The seed coat may be yellow, green, black, brown or a mixture of colours. Colour is indicated in the grade name, for example: No. 1 Canada Yellow. To determine condition, the general appearance of the soybean sample is compared with standard samples established by the Canadian Grain Commission (CGC). Freshness, odour, heated seeds and the presence of treated seeds and other chemicals can also affect the grade at this step. 

Step 4 – Determination of test weight

Test weight is the weight of a measured volume of grain in kilograms per hectolitre. The ±750-gram sample is poured into a funnel equipped with a slide and put over an Ohaus measure (0.5 litre). Once the slide is removed and the contents dropped into the 0.5 litre measure, the excess grain is very carefully scalped off using a striker. The weight of the 0.5 litre measure is then converted into kg/hl. Click here for the conversion table.

Step 5 – Moisture testing

Although moisture does not affect grade, it can change the test weight and the appearance of the grain. Grain that is too moist will deteriorate quickly. The moisture content of a sample is expressed using the following terms: tough, damp, moist or wet. For example, No. 1 Canada Yellow Tough Soybean. The device used is an electronic moisture meter. 

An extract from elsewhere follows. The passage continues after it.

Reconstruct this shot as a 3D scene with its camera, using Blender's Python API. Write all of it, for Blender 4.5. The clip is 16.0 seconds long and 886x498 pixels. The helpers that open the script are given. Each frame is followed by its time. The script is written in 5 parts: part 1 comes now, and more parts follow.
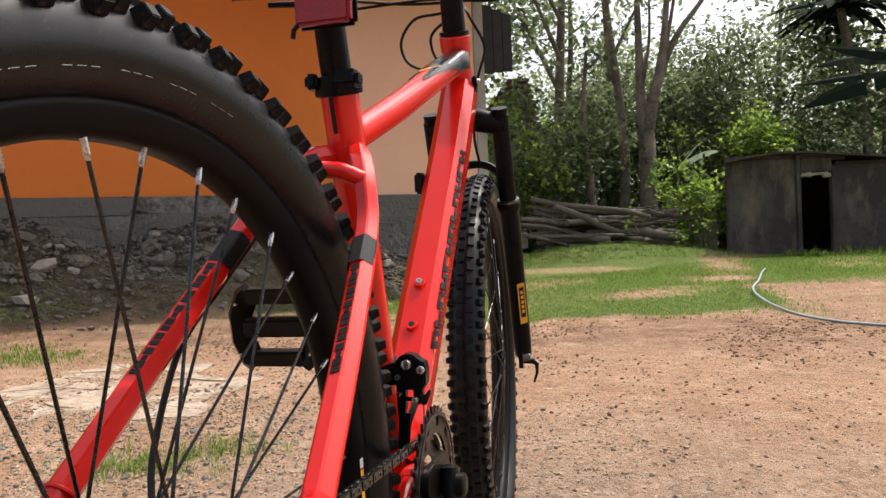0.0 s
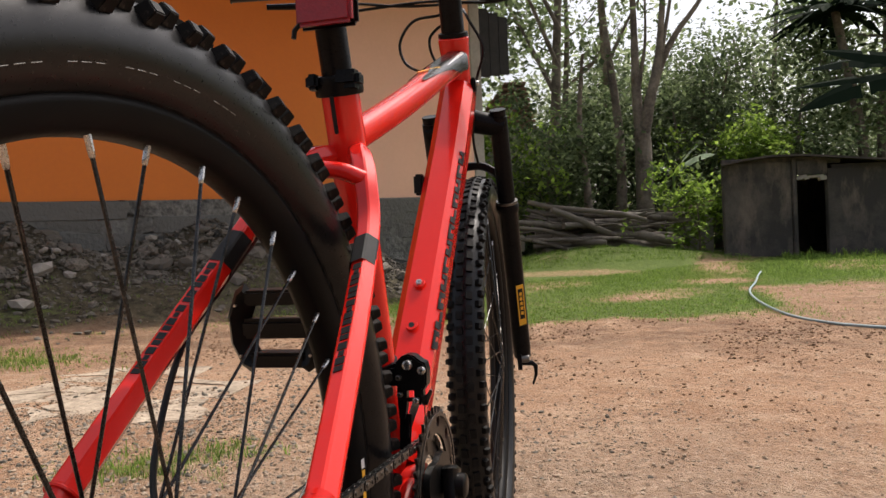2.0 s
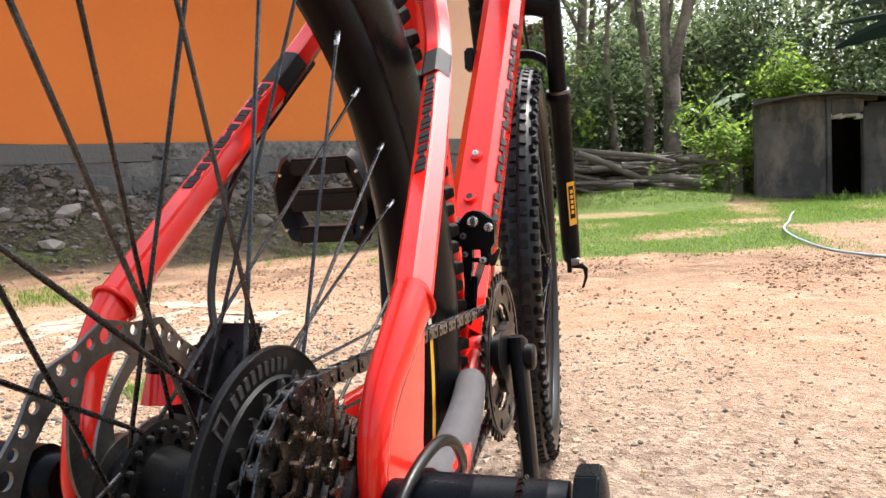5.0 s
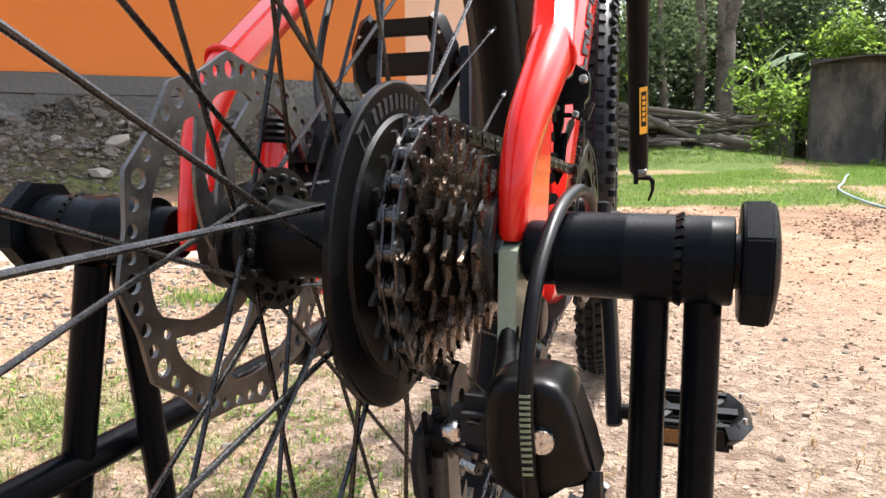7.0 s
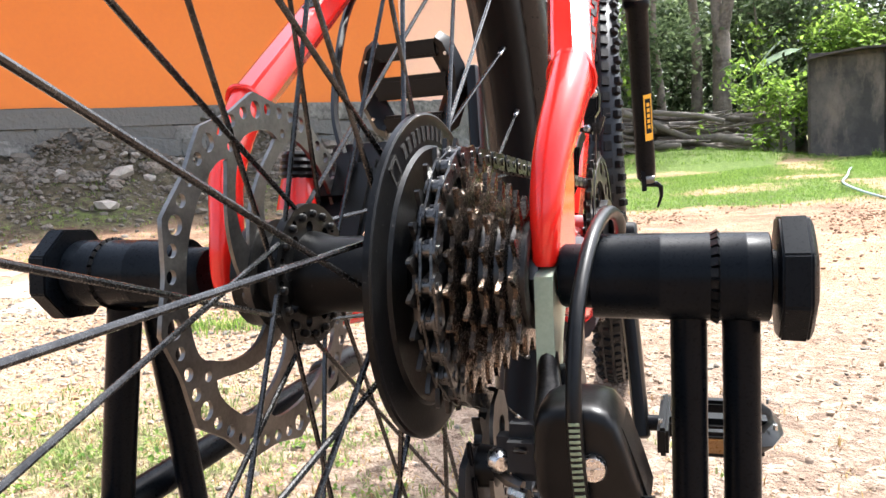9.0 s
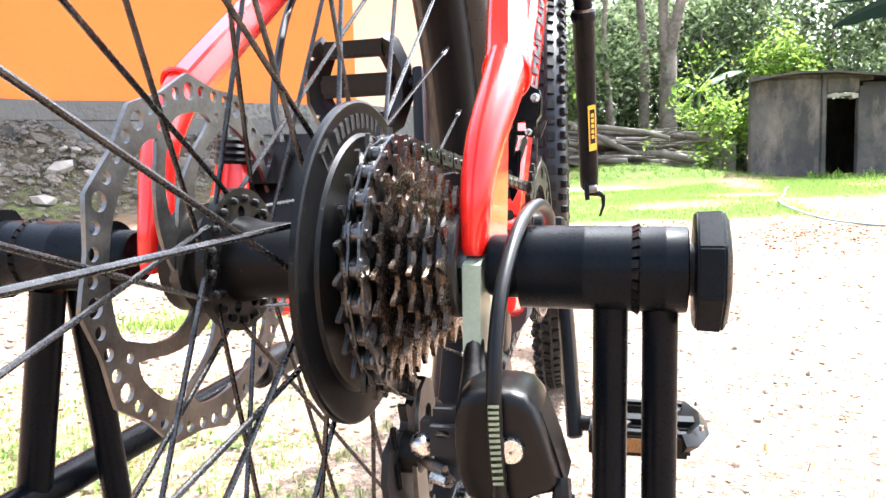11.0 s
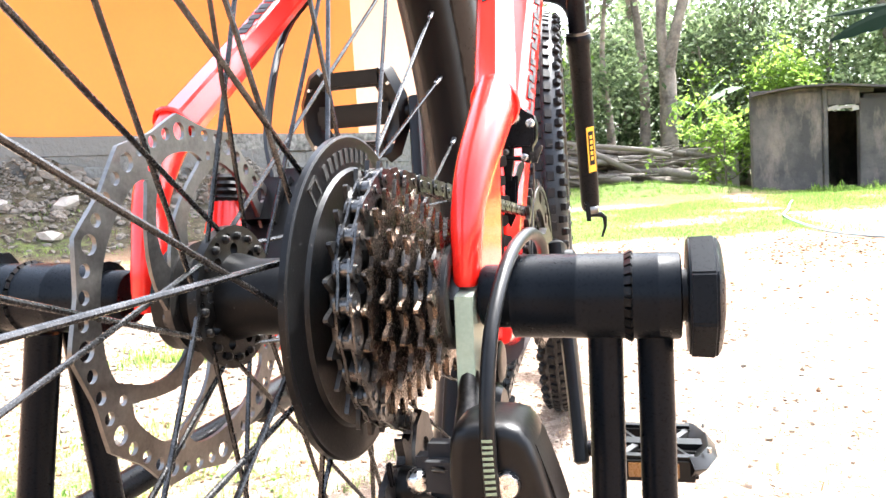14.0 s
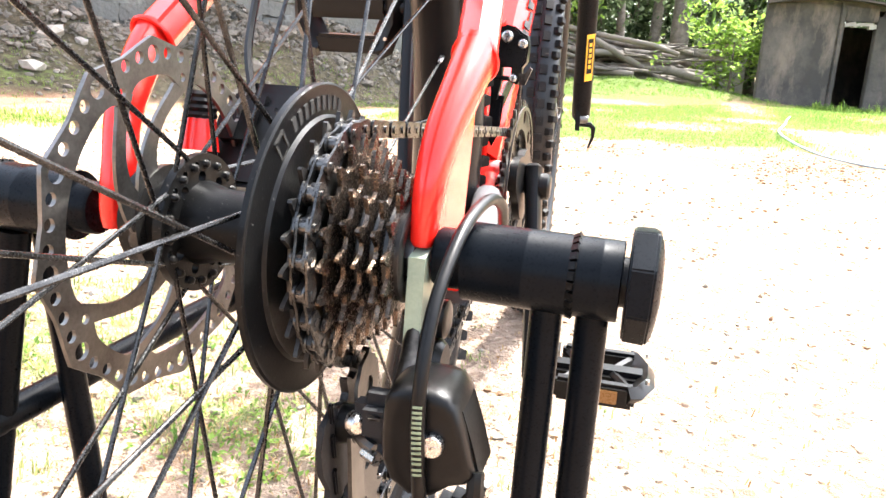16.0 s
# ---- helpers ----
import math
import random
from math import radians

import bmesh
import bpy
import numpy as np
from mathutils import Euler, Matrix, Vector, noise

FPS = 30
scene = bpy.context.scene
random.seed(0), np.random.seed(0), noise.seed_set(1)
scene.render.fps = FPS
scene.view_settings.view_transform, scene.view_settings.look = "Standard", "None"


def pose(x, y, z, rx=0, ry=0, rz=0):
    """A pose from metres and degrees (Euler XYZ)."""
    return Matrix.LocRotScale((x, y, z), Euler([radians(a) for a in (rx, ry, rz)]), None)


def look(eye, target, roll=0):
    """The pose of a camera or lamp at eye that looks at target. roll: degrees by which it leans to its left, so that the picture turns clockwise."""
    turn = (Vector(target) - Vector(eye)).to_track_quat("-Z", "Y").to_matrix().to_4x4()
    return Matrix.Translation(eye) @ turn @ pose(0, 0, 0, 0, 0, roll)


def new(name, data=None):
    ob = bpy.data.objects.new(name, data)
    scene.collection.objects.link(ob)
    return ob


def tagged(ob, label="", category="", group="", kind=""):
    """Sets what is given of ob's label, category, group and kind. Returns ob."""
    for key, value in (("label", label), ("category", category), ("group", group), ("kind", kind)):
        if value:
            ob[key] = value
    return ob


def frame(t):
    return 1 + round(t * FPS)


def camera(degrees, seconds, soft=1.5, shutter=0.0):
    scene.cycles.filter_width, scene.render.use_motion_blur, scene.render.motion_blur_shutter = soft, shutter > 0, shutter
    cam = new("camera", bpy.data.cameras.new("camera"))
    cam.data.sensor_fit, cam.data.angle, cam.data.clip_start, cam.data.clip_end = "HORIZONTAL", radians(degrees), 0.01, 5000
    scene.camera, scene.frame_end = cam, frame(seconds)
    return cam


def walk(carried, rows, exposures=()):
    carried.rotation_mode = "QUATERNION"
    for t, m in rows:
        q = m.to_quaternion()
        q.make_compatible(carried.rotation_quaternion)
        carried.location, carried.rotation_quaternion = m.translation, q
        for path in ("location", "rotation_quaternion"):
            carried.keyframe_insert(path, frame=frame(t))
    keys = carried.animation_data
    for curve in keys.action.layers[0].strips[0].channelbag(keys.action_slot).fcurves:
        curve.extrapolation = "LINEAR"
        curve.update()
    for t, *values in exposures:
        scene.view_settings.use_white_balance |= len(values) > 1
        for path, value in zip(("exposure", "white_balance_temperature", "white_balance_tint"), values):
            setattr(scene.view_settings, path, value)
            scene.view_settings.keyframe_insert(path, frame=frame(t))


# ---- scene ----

Step 6 – Determination of split and broken grains

The sieve is moved back and forth 30 times, and the split grains remaining on the sieve and in the tray are handpicked. At this stage, an experienced grader will make the grains roll on the tray in order to identify more efficiently the grains that are split and broken, which will “stick” to the tray. Once the procedure has been completed, the percentage of split and broken grains can be calculated using this formula: weight of split grains / weight of analyzed portion x 100. Following this step, a grain size analysis will be done on the natto-type soybeans.